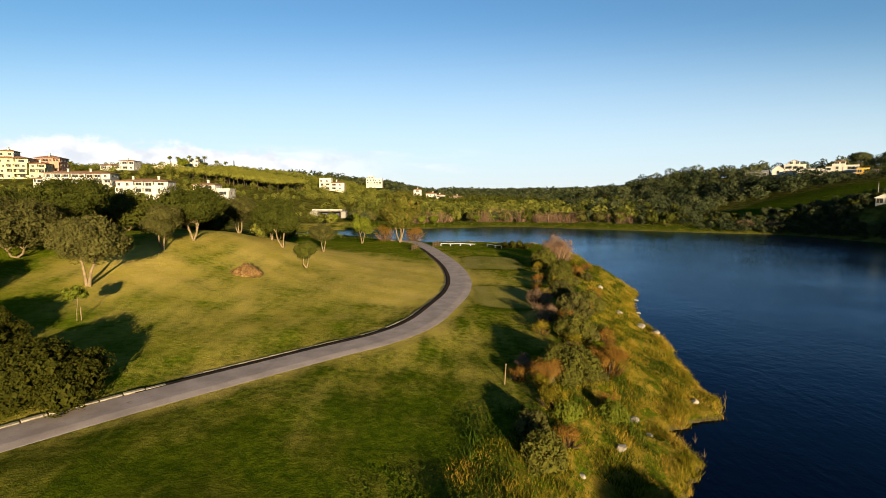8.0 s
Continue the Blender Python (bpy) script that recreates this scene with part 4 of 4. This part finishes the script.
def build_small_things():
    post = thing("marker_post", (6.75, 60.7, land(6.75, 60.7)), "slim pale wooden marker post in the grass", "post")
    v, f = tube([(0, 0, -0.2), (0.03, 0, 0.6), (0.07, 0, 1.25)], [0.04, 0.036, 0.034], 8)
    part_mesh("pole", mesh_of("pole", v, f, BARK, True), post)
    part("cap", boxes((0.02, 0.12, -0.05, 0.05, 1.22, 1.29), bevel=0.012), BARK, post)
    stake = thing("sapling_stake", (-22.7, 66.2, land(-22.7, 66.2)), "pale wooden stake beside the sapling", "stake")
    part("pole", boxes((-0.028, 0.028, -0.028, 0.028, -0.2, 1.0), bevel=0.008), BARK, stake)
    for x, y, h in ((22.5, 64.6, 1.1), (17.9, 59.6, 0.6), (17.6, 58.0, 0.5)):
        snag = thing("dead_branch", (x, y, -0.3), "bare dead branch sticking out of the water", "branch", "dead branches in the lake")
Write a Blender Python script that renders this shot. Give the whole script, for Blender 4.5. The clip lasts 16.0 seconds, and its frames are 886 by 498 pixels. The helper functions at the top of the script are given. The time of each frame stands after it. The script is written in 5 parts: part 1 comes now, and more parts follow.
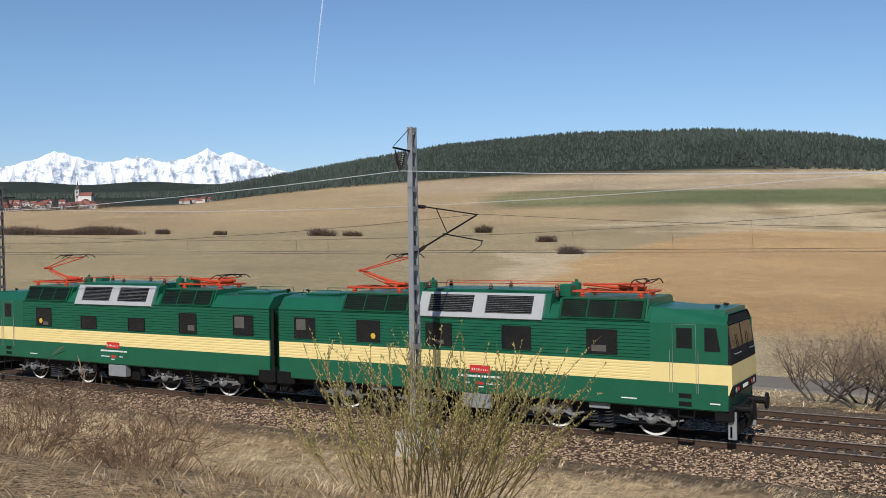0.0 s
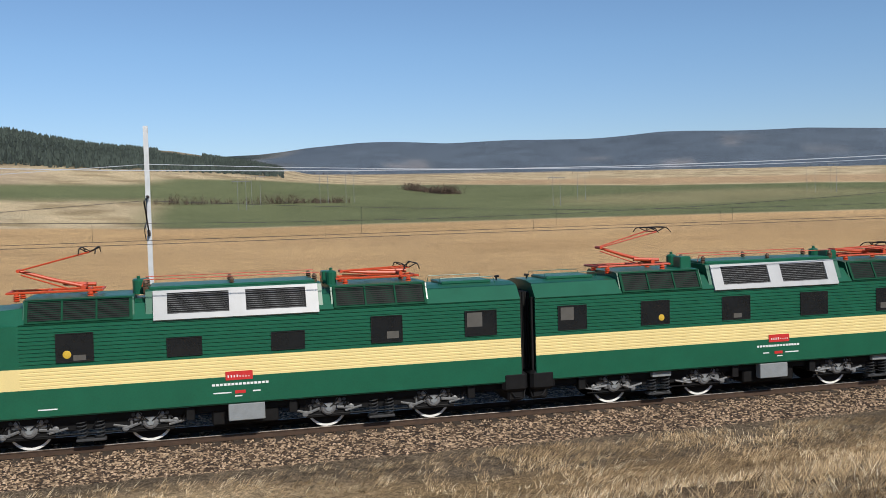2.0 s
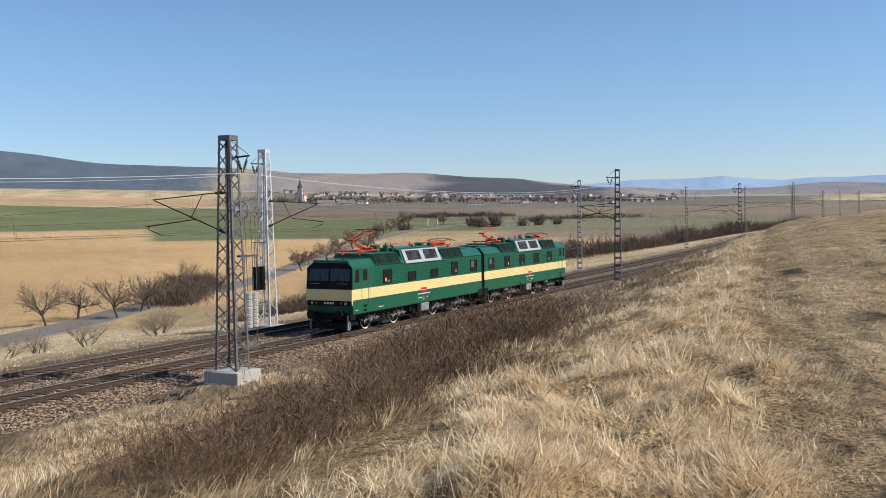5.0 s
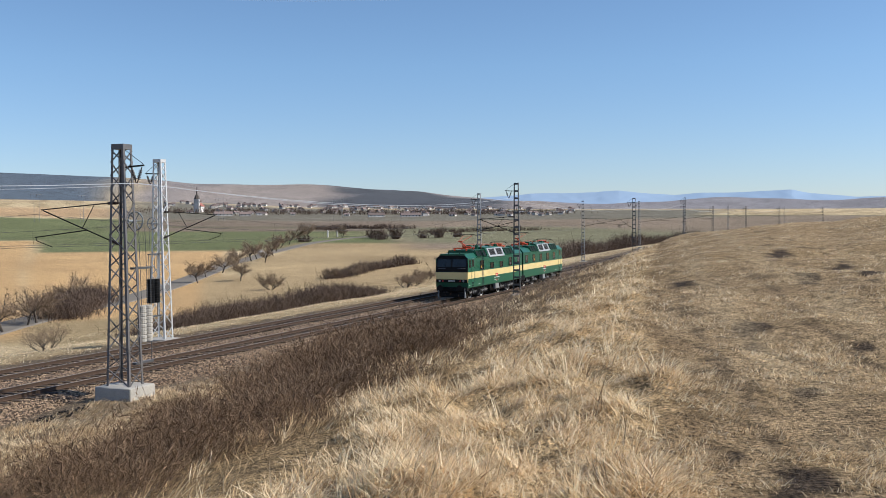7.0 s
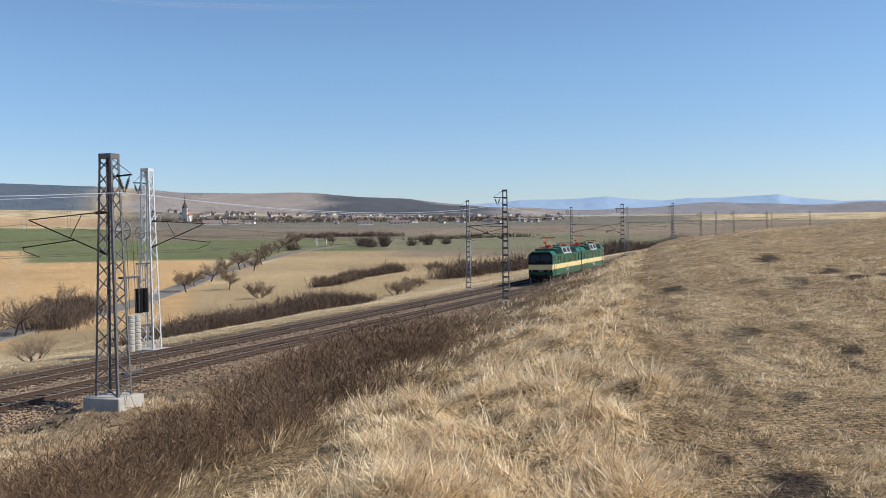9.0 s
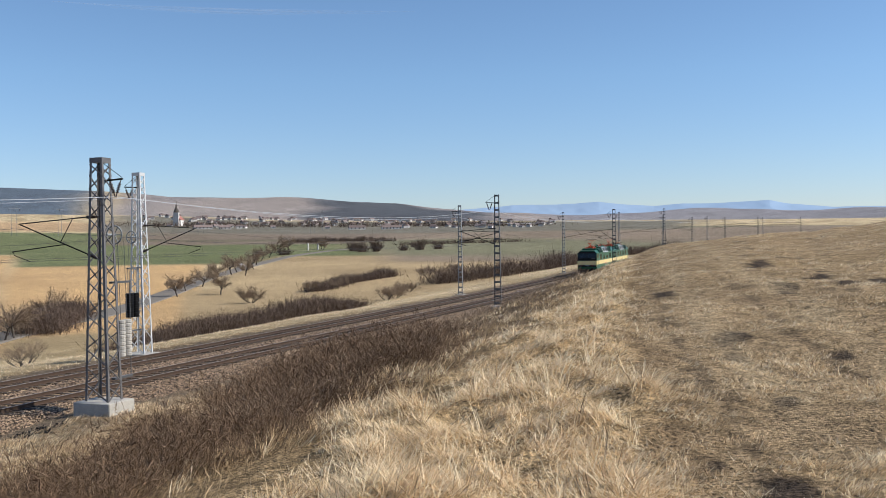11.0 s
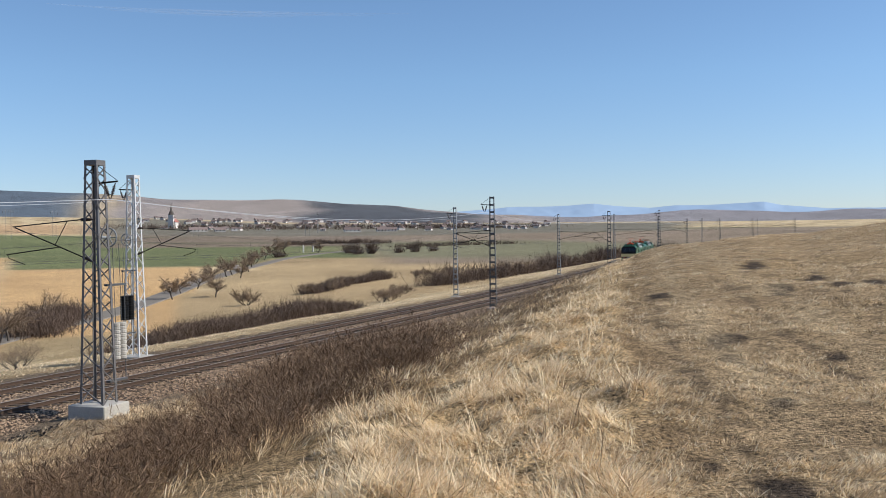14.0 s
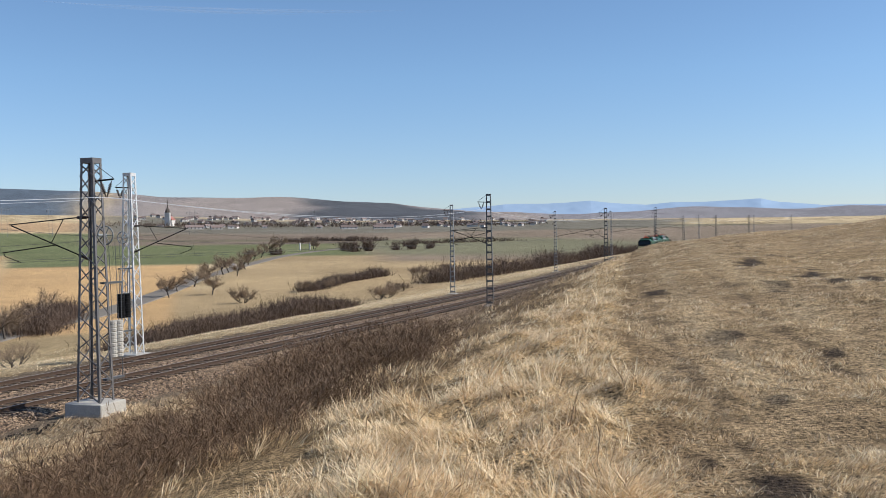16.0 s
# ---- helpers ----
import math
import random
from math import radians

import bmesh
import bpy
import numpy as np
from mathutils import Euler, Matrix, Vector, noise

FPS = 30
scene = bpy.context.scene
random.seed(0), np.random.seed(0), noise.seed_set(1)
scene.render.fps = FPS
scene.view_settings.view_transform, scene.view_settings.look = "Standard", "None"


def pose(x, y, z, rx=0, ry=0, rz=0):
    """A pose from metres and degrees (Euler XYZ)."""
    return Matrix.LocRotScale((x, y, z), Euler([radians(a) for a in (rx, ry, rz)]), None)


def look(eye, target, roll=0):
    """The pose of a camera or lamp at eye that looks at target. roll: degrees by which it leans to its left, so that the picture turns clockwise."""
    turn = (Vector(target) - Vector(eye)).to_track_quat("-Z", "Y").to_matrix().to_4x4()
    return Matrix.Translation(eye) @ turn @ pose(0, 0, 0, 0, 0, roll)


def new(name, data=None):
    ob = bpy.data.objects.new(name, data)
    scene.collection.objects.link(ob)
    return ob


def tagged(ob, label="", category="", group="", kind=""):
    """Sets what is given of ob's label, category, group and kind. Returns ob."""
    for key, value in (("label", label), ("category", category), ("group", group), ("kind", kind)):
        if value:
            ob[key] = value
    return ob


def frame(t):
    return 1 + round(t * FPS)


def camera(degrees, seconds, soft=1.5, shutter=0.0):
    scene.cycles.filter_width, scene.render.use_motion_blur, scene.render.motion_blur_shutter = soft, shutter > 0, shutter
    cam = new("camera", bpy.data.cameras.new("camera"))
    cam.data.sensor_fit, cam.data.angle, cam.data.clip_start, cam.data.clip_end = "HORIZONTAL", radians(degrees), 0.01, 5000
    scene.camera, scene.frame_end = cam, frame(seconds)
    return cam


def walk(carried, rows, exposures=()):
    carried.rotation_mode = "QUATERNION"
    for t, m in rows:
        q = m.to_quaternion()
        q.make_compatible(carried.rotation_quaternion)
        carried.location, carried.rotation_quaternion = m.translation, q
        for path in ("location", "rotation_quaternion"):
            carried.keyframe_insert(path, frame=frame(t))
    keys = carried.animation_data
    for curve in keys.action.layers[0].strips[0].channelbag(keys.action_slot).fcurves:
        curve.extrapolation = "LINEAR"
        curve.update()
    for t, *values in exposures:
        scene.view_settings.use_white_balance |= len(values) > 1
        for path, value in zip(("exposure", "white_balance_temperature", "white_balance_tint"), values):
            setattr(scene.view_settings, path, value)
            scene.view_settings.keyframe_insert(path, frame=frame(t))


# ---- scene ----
☆ ☆ ☆ ☆
## Work required
Return to the listing above and set it down exactly, leaving out its pictures.

## Completed exercise
8.0 s
Continue the Blender Python (bpy) script that recreates this scene with part 4 of 4. This part finishes the script.
def build_small_things():
    post = thing("marker_post", (6.75, 60.7, land(6.75, 60.7)), "slim pale wooden marker post in the grass", "post")
    v, f = tube([(0, 0, -0.2), (0.03, 0, 0.6), (0.07, 0, 1.25)], [0.04, 0.036, 0.034], 8)
    part_mesh("pole", mesh_of("pole", v, f, BARK, True), post)
    part("cap", boxes((0.02, 0.12, -0.05, 0.05, 1.22, 1.29), bevel=0.012), BARK, post)
    stake = thing("sapling_stake", (-22.7, 66.2, land(-22.7, 66.2)), "pale wooden stake beside the sapling", "stake")
    part("pole", boxes((-0.028, 0.028, -0.028, 0.028, -0.2, 1.0), bevel=0.008), BARK, stake)
    for x, y, h in ((22.5, 64.6, 1.1), (17.9, 59.6, 0.6), (17.6, 58.0, 0.5)):
        snag = thing("dead_branch", (x, y, -0.3), "bare dead branch sticking out of the water", "branch", "dead branches in the lake")
Write a Blender Python script that renders this shot. Give the whole script, for Blender 4.5. The clip lasts 16.0 seconds, and its frames are 886 by 498 pixels. The helper functions at the top of the script are given. The time of each frame stands after it. The script is written in 5 parts: part 1 comes now, and more parts follow.
0.0 s
2.0 s
5.0 s
7.0 s
9.0 s
11.0 s
14.0 s
16.0 s
# ---- helpers ----
import math
import random
from math import radians

import bmesh
import bpy
import numpy as np
from mathutils import Euler, Matrix, Vector, noise

FPS = 30
scene = bpy.context.scene
random.seed(0), np.random.seed(0), noise.seed_set(1)
scene.render.fps = FPS
scene.view_settings.view_transform, scene.view_settings.look = "Standard", "None"


def pose(x, y, z, rx=0, ry=0, rz=0):
    """A pose from metres and degrees (Euler XYZ)."""
    return Matrix.LocRotScale((x, y, z), Euler([radians(a) for a in (rx, ry, rz)]), None)


def look(eye, target, roll=0):
    """The pose of a camera or lamp at eye that looks at target. roll: degrees by which it leans to its left, so that the picture turns clockwise."""
    turn = (Vector(target) - Vector(eye)).to_track_quat("-Z", "Y").to_matrix().to_4x4()
    return Matrix.Translation(eye) @ turn @ pose(0, 0, 0, 0, 0, roll)


def new(name, data=None):
    ob = bpy.data.objects.new(name, data)
    scene.collection.objects.link(ob)
    return ob


def tagged(ob, label="", category="", group="", kind=""):
    """Sets what is given of ob's label, category, group and kind. Returns ob."""
    for key, value in (("label", label), ("category", category), ("group", group), ("kind", kind)):
        if value:
            ob[key] = value
    return ob


def frame(t):
    return 1 + round(t * FPS)


def camera(degrees, seconds, soft=1.5, shutter=0.0):
    scene.cycles.filter_width, scene.render.use_motion_blur, scene.render.motion_blur_shutter = soft, shutter > 0, shutter
    cam = new("camera", bpy.data.cameras.new("camera"))
    cam.data.sensor_fit, cam.data.angle, cam.data.clip_start, cam.data.clip_end = "HORIZONTAL", radians(degrees), 0.01, 5000
    scene.camera, scene.frame_end = cam, frame(seconds)
    return cam


def walk(carried, rows, exposures=()):
    carried.rotation_mode = "QUATERNION"
    for t, m in rows:
        q = m.to_quaternion()
        q.make_compatible(carried.rotation_quaternion)
        carried.location, carried.rotation_quaternion = m.translation, q
        for path in ("location", "rotation_quaternion"):
            carried.keyframe_insert(path, frame=frame(t))
    keys = carried.animation_data
    for curve in keys.action.layers[0].strips[0].channelbag(keys.action_slot).fcurves:
        curve.extrapolation = "LINEAR"
        curve.update()
    for t, *values in exposures:
        scene.view_settings.use_white_balance |= len(values) > 1
        for path, value in zip(("exposure", "white_balance_temperature", "white_balance_tint"), values):
            setattr(scene.view_settings, path, value)
            scene.view_settings.keyframe_insert(path, frame=frame(t))


# ---- scene ----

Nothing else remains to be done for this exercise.